* **AIM OF THE TASK**
Leaving the pictures aside, transcribe every line below exactly.

* **DATA PROVIDED**
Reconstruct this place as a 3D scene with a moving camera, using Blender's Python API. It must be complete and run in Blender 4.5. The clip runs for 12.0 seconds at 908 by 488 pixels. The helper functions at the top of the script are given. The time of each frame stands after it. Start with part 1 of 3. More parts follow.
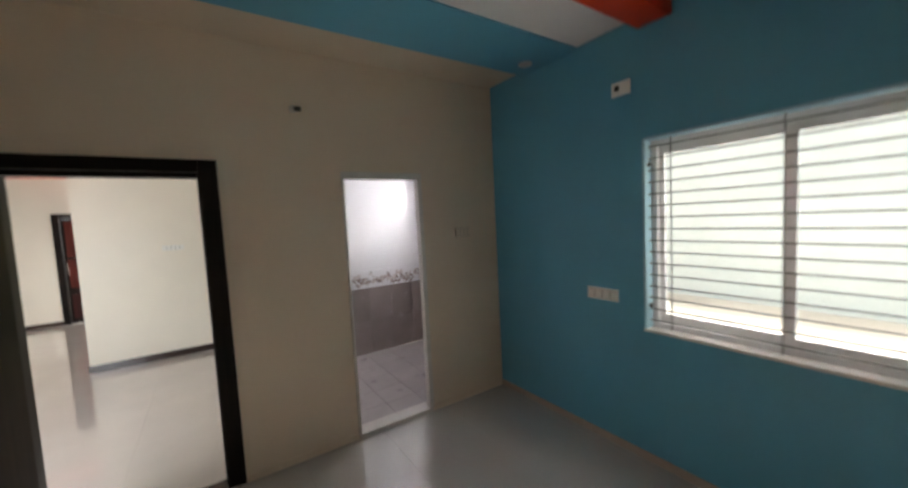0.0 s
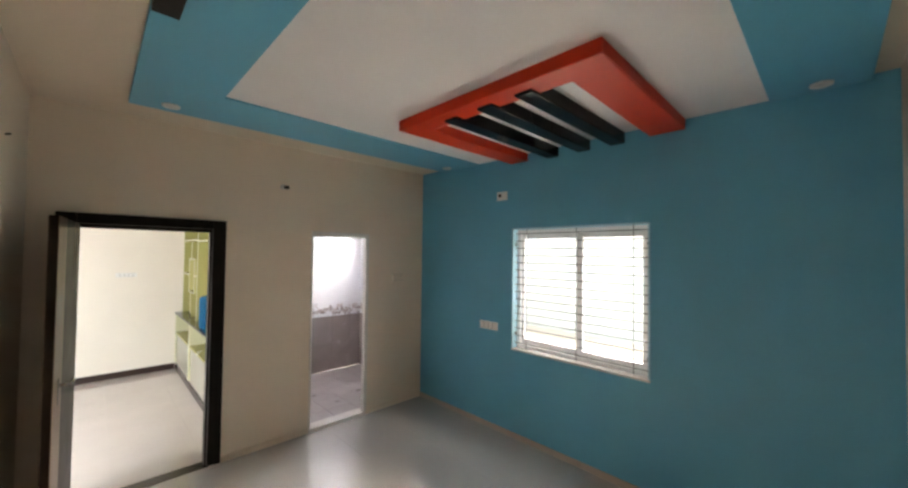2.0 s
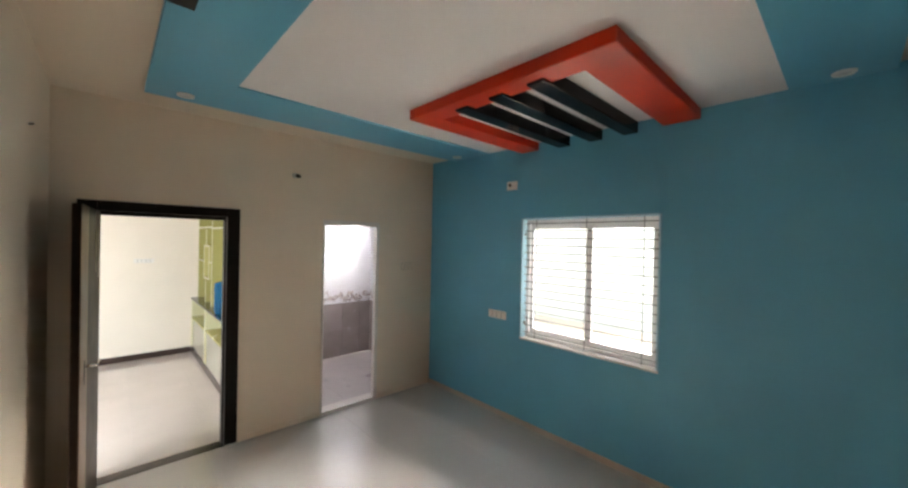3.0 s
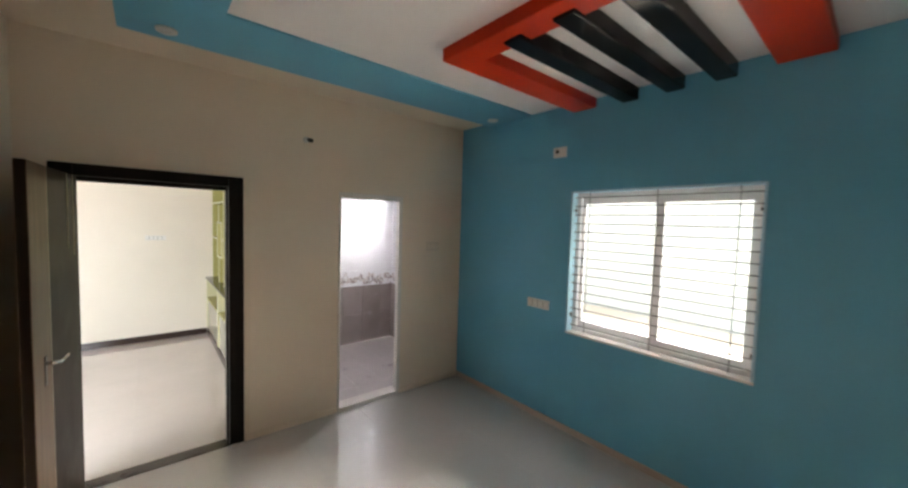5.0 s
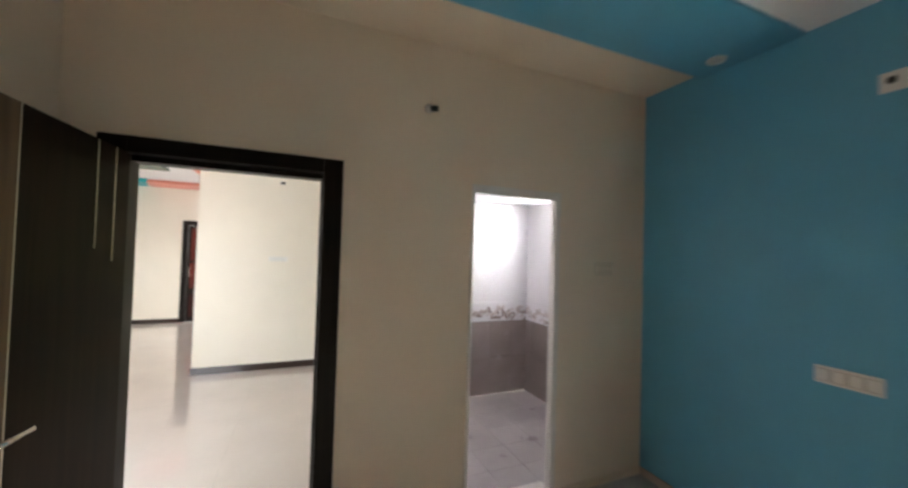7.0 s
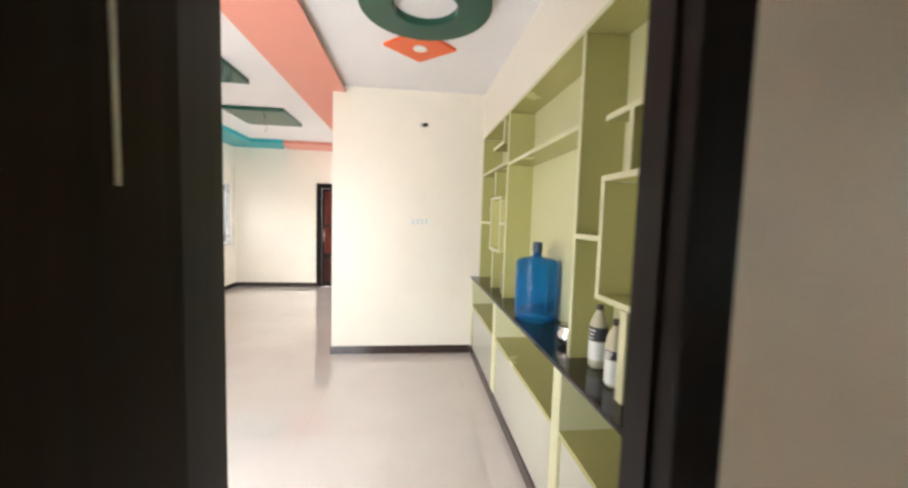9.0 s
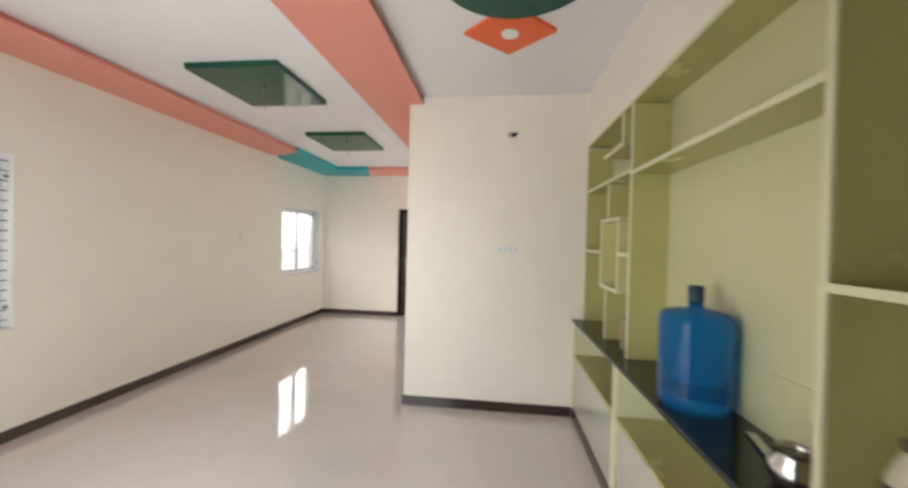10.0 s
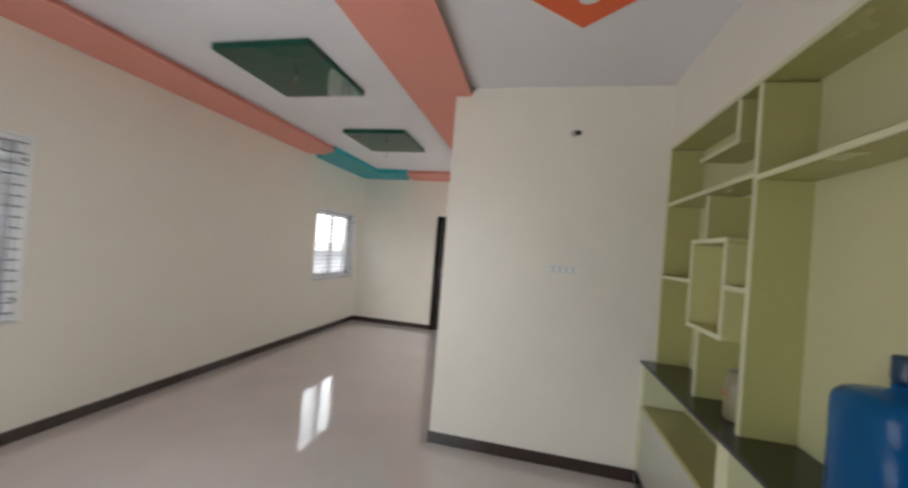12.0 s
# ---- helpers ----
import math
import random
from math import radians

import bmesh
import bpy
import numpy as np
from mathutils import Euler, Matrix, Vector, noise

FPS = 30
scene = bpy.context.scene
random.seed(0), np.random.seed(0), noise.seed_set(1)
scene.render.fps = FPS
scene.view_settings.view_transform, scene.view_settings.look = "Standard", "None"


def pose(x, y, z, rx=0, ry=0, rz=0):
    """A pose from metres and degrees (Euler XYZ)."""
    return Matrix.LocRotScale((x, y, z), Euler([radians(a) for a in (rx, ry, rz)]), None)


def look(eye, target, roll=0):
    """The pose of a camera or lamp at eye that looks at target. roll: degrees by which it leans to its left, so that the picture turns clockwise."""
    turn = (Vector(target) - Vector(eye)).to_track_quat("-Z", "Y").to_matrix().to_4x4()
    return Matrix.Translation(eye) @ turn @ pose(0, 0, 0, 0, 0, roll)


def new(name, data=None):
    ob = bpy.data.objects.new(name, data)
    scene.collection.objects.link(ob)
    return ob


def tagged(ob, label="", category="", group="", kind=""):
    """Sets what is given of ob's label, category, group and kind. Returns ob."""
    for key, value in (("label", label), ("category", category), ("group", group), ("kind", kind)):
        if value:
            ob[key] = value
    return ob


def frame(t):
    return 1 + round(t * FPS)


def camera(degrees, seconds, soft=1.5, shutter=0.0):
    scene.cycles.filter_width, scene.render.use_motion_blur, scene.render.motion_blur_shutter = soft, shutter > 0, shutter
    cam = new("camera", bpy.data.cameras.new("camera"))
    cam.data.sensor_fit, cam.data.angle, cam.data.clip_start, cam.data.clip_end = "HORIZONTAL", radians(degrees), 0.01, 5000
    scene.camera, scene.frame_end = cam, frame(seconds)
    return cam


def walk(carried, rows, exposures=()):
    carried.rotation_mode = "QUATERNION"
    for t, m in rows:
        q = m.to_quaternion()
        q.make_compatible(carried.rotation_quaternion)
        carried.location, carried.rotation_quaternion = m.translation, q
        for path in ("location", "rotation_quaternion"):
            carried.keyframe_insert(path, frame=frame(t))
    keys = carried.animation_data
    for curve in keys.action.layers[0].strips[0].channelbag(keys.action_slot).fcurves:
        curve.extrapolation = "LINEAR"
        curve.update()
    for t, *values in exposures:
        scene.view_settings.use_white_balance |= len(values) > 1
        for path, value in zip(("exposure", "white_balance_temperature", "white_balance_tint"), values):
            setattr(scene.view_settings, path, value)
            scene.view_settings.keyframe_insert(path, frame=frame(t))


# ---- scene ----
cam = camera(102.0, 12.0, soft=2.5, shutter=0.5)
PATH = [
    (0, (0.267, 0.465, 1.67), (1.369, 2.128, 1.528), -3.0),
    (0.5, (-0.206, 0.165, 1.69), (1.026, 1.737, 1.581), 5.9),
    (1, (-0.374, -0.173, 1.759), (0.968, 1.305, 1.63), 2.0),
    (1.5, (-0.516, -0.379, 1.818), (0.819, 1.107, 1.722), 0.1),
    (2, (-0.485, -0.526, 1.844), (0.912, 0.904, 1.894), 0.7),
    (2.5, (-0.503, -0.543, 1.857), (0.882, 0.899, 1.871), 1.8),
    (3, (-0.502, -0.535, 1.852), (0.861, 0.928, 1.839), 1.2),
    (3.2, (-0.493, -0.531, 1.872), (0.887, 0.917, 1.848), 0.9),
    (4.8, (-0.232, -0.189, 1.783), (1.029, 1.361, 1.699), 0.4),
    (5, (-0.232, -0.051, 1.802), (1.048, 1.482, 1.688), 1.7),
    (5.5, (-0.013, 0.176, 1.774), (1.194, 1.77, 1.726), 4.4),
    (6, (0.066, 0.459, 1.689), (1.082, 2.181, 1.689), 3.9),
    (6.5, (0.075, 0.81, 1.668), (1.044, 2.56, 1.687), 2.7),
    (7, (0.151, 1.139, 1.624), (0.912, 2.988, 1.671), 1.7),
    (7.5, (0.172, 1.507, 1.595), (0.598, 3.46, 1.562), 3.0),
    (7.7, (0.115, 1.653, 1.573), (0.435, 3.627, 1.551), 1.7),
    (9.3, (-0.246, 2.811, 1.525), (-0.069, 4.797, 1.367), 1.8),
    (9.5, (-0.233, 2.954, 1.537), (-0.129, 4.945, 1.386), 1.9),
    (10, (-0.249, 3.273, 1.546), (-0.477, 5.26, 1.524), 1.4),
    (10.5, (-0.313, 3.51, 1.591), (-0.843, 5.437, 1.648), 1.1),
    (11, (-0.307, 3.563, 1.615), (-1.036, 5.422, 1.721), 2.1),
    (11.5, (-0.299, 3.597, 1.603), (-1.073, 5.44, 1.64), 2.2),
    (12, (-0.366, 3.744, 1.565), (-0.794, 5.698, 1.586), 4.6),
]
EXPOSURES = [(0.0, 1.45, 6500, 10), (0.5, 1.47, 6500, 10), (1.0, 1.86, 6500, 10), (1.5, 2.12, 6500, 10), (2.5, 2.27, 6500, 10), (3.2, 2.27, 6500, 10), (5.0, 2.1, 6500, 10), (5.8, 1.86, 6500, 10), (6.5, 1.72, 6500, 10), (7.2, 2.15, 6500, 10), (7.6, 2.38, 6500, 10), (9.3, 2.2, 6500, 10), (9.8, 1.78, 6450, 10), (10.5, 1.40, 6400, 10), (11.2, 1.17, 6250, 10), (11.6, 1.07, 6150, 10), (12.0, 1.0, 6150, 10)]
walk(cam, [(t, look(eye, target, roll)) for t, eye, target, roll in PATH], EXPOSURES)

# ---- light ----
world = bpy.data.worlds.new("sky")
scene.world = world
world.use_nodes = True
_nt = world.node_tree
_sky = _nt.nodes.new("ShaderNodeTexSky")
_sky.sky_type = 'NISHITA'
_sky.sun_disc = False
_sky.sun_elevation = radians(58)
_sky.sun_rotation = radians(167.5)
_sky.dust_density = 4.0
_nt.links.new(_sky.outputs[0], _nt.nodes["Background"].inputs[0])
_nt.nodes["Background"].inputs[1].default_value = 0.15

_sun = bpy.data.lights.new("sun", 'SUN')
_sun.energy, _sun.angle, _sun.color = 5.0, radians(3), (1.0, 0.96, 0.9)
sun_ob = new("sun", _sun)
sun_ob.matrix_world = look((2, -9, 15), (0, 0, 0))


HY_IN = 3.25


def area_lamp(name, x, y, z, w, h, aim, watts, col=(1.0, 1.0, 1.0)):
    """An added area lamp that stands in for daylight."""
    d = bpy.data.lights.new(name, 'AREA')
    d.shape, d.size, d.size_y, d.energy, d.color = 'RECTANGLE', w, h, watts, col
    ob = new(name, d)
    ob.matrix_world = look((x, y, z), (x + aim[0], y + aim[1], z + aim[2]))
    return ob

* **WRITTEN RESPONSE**
Reconstruct this place as a 3D scene with a moving camera, using Blender's Python API. It must be complete and run in Blender 4.5. The clip runs for 12.0 seconds at 908 by 488 pixels. The helper functions at the top of the script are given. The time of each frame stands after it. Start with part 1 of 3. More parts follow.
0.0 s
2.0 s
3.0 s
5.0 s
7.0 s
9.0 s
10.0 s
12.0 s
# ---- helpers ----
import math
import random
from math import radians

import bmesh
import bpy
import numpy as np
from mathutils import Euler, Matrix, Vector, noise

FPS = 30
scene = bpy.context.scene
random.seed(0), np.random.seed(0), noise.seed_set(1)
scene.render.fps = FPS
scene.view_settings.view_transform, scene.view_settings.look = "Standard", "None"


def pose(x, y, z, rx=0, ry=0, rz=0):
    """A pose from metres and degrees (Euler XYZ)."""
    return Matrix.LocRotScale((x, y, z), Euler([radians(a) for a in (rx, ry, rz)]), None)


def look(eye, target, roll=0):
    """The pose of a camera or lamp at eye that looks at target. roll: degrees by which it leans to its left, so that the picture turns clockwise."""
    turn = (Vector(target) - Vector(eye)).to_track_quat("-Z", "Y").to_matrix().to_4x4()
    return Matrix.Translation(eye) @ turn @ pose(0, 0, 0, 0, 0, roll)


def new(name, data=None):
    ob = bpy.data.objects.new(name, data)
    scene.collection.objects.link(ob)
    return ob


def tagged(ob, label="", category="", group="", kind=""):
    """Sets what is given of ob's label, category, group and kind. Returns ob."""
    for key, value in (("label", label), ("category", category), ("group", group), ("kind", kind)):
        if value:
            ob[key] = value
    return ob


def frame(t):
    return 1 + round(t * FPS)


def camera(degrees, seconds, soft=1.5, shutter=0.0):
    scene.cycles.filter_width, scene.render.use_motion_blur, scene.render.motion_blur_shutter = soft, shutter > 0, shutter
    cam = new("camera", bpy.data.cameras.new("camera"))
    cam.data.sensor_fit, cam.data.angle, cam.data.clip_start, cam.data.clip_end = "HORIZONTAL", radians(degrees), 0.01, 5000
    scene.camera, scene.frame_end = cam, frame(seconds)
    return cam


def walk(carried, rows, exposures=()):
    carried.rotation_mode = "QUATERNION"
    for t, m in rows:
        q = m.to_quaternion()
        q.make_compatible(carried.rotation_quaternion)
        carried.location, carried.rotation_quaternion = m.translation, q
        for path in ("location", "rotation_quaternion"):
            carried.keyframe_insert(path, frame=frame(t))
    keys = carried.animation_data
    for curve in keys.action.layers[0].strips[0].channelbag(keys.action_slot).fcurves:
        curve.extrapolation = "LINEAR"
        curve.update()
    for t, *values in exposures:
        scene.view_settings.use_white_balance |= len(values) > 1
        for path, value in zip(("exposure", "white_balance_temperature", "white_balance_tint"), values):
            setattr(scene.view_settings, path, value)
            scene.view_settings.keyframe_insert(path, frame=frame(t))


# ---- scene ----
cam = camera(102.0, 12.0, soft=2.5, shutter=0.5)
PATH = [
    (0, (0.267, 0.465, 1.67), (1.369, 2.128, 1.528), -3.0),
    (0.5, (-0.206, 0.165, 1.69), (1.026, 1.737, 1.581), 5.9),
    (1, (-0.374, -0.173, 1.759), (0.968, 1.305, 1.63), 2.0),
    (1.5, (-0.516, -0.379, 1.818), (0.819, 1.107, 1.722), 0.1),
    (2, (-0.485, -0.526, 1.844), (0.912, 0.904, 1.894), 0.7),
    (2.5, (-0.503, -0.543, 1.857), (0.882, 0.899, 1.871), 1.8),
    (3, (-0.502, -0.535, 1.852), (0.861, 0.928, 1.839), 1.2),
    (3.2, (-0.493, -0.531, 1.872), (0.887, 0.917, 1.848), 0.9),
    (4.8, (-0.232, -0.189, 1.783), (1.029, 1.361, 1.699), 0.4),
    (5, (-0.232, -0.051, 1.802), (1.048, 1.482, 1.688), 1.7),
    (5.5, (-0.013, 0.176, 1.774), (1.194, 1.77, 1.726), 4.4),
    (6, (0.066, 0.459, 1.689), (1.082, 2.181, 1.689), 3.9),
    (6.5, (0.075, 0.81, 1.668), (1.044, 2.56, 1.687), 2.7),
    (7, (0.151, 1.139, 1.624), (0.912, 2.988, 1.671), 1.7),
    (7.5, (0.172, 1.507, 1.595), (0.598, 3.46, 1.562), 3.0),
    (7.7, (0.115, 1.653, 1.573), (0.435, 3.627, 1.551), 1.7),
    (9.3, (-0.246, 2.811, 1.525), (-0.069, 4.797, 1.367), 1.8),
    (9.5, (-0.233, 2.954, 1.537), (-0.129, 4.945, 1.386), 1.9),
    (10, (-0.249, 3.273, 1.546), (-0.477, 5.26, 1.524), 1.4),
    (10.5, (-0.313, 3.51, 1.591), (-0.843, 5.437, 1.648), 1.1),
    (11, (-0.307, 3.563, 1.615), (-1.036, 5.422, 1.721), 2.1),
    (11.5, (-0.299, 3.597, 1.603), (-1.073, 5.44, 1.64), 2.2),
    (12, (-0.366, 3.744, 1.565), (-0.794, 5.698, 1.586), 4.6),
]
EXPOSURES = [(0.0, 1.45, 6500, 10), (0.5, 1.47, 6500, 10), (1.0, 1.86, 6500, 10), (1.5, 2.12, 6500, 10), (2.5, 2.27, 6500, 10), (3.2, 2.27, 6500, 10), (5.0, 2.1, 6500, 10), (5.8, 1.86, 6500, 10), (6.5, 1.72, 6500, 10), (7.2, 2.15, 6500, 10), (7.6, 2.38, 6500, 10), (9.3, 2.2, 6500, 10), (9.8, 1.78, 6450, 10), (10.5, 1.40, 6400, 10), (11.2, 1.17, 6250, 10), (11.6, 1.07, 6150, 10), (12.0, 1.0, 6150, 10)]
walk(cam, [(t, look(eye, target, roll)) for t, eye, target, roll in PATH], EXPOSURES)

# ---- light ----
world = bpy.data.worlds.new("sky")
scene.world = world
world.use_nodes = True
_nt = world.node_tree
_sky = _nt.nodes.new("ShaderNodeTexSky")
_sky.sky_type = 'NISHITA'
_sky.sun_disc = False
_sky.sun_elevation = radians(58)
_sky.sun_rotation = radians(167.5)
_sky.dust_density = 4.0
_nt.links.new(_sky.outputs[0], _nt.nodes["Background"].inputs[0])
_nt.nodes["Background"].inputs[1].default_value = 0.15

_sun = bpy.data.lights.new("sun", 'SUN')
_sun.energy, _sun.angle, _sun.color = 5.0, radians(3), (1.0, 0.96, 0.9)
sun_ob = new("sun", _sun)
sun_ob.matrix_world = look((2, -9, 15), (0, 0, 0))


HY_IN = 3.25


def area_lamp(name, x, y, z, w, h, aim, watts, col=(1.0, 1.0, 1.0)):
    """An added area lamp that stands in for daylight."""
    d = bpy.data.lights.new(name, 'AREA')
    d.shape, d.size, d.size_y, d.energy, d.color = 'RECTANGLE', w, h, watts, col
    ob = new(name, d)
    ob.matrix_world = look((x, y, z), (x + aim[0], y + aim[1], z + aim[2]))
    return ob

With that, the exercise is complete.